Golf course architect Bill Coore, ASGCA and golf course builder Landscapes Unlimited created the Saguaro Course at We-Ko-Pa Golf Club in Fort McDowell Yavapai Nation in Scottsdale, Arizona, protecting and enhancing the course’s natural Sonoran surroundings through careful routing amongst its washes and desert terrain. Located in a beautiful desert environment, We-Ko-Pa Golf Club offers two 18-hole courses: the original Cholla Course opened in 2001, and construction on the Saguaro Course took place from 2005-2006.

The Fort McDowell Yavapai Nation and the club’s management, considered sound environmental design to be a significant part of the course’s development. Foremost in the environmental effort was to route the course without intruding upon environmentally sensitive dry creek beds. Coore circumnavigated these washes, creating a layout that utilized the site’s best terrain for golf.

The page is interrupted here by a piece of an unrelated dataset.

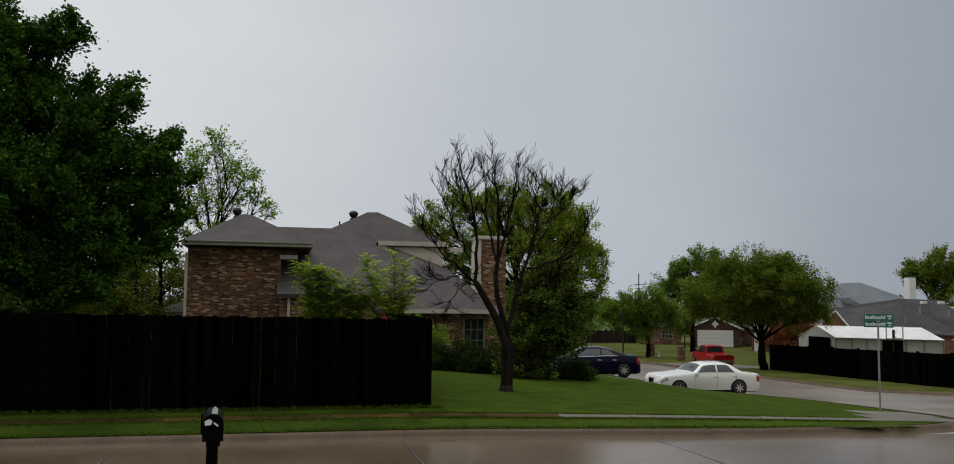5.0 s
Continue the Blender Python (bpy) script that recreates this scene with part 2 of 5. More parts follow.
GLASS = material("dark_window_glass", (0.02, 0.025, 0.03), 0.06, 0.2, bump=0, spec=0.9)
CURTAIN = material("pale_blind", (0.25, 0.26, 0.24), 0.7, 0.15, bump=0.05)
BLACK = material("black_plastic", (0.003, 0.003, 0.003), 0.6, 0.3, spec=0.03)
RUBBER = material("tyre_rubber", (0.012, 0.012, 0.012), 0.8, 0.3)
CHROME = material("alloy", (0.55, 0.55, 0.56), 0.25, 0.08, bump=0, metal=1.0)
STEEL = material("galvanised_steel", (0.32, 0.33, 0.34), 0.45, 0.2, bump=0.05, metal=0.7)
VENT = material("dark_vent_metal", (0.02, 0.019, 0.018), 0.5, 0.3, metal=0.4)
BARK = material("wet_bark", (0.0065, 0.005, 0.004), 0.95, 0.5, 4.0, 0.8, fine=30, stretch=(1, 1, 0.35), spec=0.015)
BARK_GREY = material("wet_grey_bark", (0.016, 0.0135, 0.011), 0.9, 0.6, 5.0, 1.0, fine=22, stretch=(1, 1, 0.3), spec=0.03)
BARK_LIGHT = material("grey_bark", (0.07, 0.055, 0.042), 0.9, 0.4, 3.0, 0.6, fine=25)
SIGN_GREEN = material("sign_green", (0.0, 0.13, 0.075), 0.4, 0.06, bump=0)
SIGN_WHITE = material("sign_white", (0.7, 0.75, 0.72), 0.5, 0.05, bump=0)
UTILITY = material("utility_green_paint", (0.30, 0.37, 0.30), 0.5, 0.12, 2.0, 0.04)
UTILITY_DARK = material("bright_green_rib", (0.05, 0.28, 0.13), 0.5, 0.1, bump=0)
GREY_BOX = material("grey_box_paint", (0.22, 0.23, 0.23), 0.5, 0.12)
FLAG_RED = material("flag_red", (0.20, 0.012, 0.02), 0.8, 0.1)
FLAG_BLUE = material("flag_blue", (0.02, 0.022, 0.05), 0.8, 0.1)
CAR_WHITE = material("white_car_paint", (0.70, 0.70, 0.66), 0.25, 0.03, bump=0, coat=0.8)
CAR_BLUE = material("dark_blue_car_paint", (0.003, 0.003, 0.019), 0.06, 0.1, bump=0, coat=0.0, spec=0.14)
CAR_RED = material("red_truck_paint", (0.30, 0.006, 0.008), 0.3, 0.1, bump=0, coat=0.05, spec=0.2)
CAR_ORANGE = material("wet_red_car_paint", (0.125, 0.0065, 0.0035), 0.05, 0.3, 9.0, 0.12, coat=0.0, spec=0.6, fine=70, bump_dist=0.003)
CAR_GLASS = material("car_glass", (0.018, 0.026, 0.028), 0.04, 0.1, bump=0, spec=0.6)
WET_GLASS = material("wet_rear_glass", (0.040, 0.068, 0.072), 0.10, 0.2, 3, 0.02, coat=0.0, spec=0.26, fine=60, bump_dist=0.004)
FIN_RED = material("dark_red_fin", (0.022, 0.0018, 0.0022), 0.35, 0.1, bump=0, spec=0.07)
# dim grey trim; on the brick house window it carries the tree's shade
FRAME_DIM = material("dim_trim_and_shaded_frame", (0.17, 0.17, 0.13), 0.7, 0.15)
SHED_WALL = material("grey_white_shed_wall", (0.42, 0.41, 0.37), 0.7, 0.12, 1.0, 0.05, spec=0.2)
LAMP_RED = material("tail_lamp", (0.30, 0.01, 0.01), 0.2, 0.05, bump=0, coat=0.6)
LAMP_CLEAR = material("head_lamp", (0.26, 0.27, 0.27), 0.12, 0.3, 9.0, bump=0, spec=0.6)
FENCE_FAR = material("weathered_far_fence", (0.030, 0.024, 0.018), 0.9, 0.4, 3.0, 0.2, per_object=0.3, spec=0.03)
DROP = material("rain_drop", (0.10, 0.12, 0.12), 0.12, 0.05, bump=0, spec=0.6)
LEAF_DARK = leaf_material("dark_leaves", (0.010, 0.034, 0.004), (0.078, 0.165, 0.018), 0.8, 0.05)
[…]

Hole 18 during grow-in, Saguaro Course at We-Ko-Pa Golf Club, Fort McDowell Yavapai Nation, Scottsdale, Arizona

Hole 18 during grow-in, Saguaro Course at We-Ko-Pa Golf Club, Fort McDowell Yavapai Nation, Scottsdale, Arizona

With a routing in place, studies were undertaken to ensure no historically significant artifacts were located within the areas of construction. The examination confirmed a previous study’s assessment that the golfing corridors were free of artifacts. It also provided additional information about the farming techniques and plantings carried out by ancient civilizations on the site.

The golf course design team made a point to salvage existing plant material for later use, thus allowing the club to economically landscape the facility with native plants. An erosion control plan consisting of silt fence and hay bales was also implemented to protect the washes and to avoid wind erosion of the arid soils.

Due to the washes and the site’s undulating character, efforts were also made to provide wide landing areas to contain errant play. Alternative methods employed to accommodate wayward shots included building contours to hold running shots; using perimeter bunkers to collect shots running down slopes beyond margins of the fairways; and selectively clearing vegetation from tee to fairway and along sides of holes to allow easy recovery shots from the desert.

The project also incorporated the Nation’s previous wastewater treatment plant into its routing. Per a request from the Tribal Government, the outgrown facility was removed, and the land was restored with desert vegetation and incorporated into the golf course. Coore reshaped the formerly heavily engineered site to be compatible with the natural contours of the surrounding ground.

The Saguaro course was gently molded into the desert terrain of Arizona, with a mere 30,000 cubic yards of earthwork. Plant salvage, careful preservation of the native habitat, and rehabilitation of the wastewater treatment site helped to protect and enhance the golf course’s surroundings, giving the course a rugged, natural quality and a comfortable feel.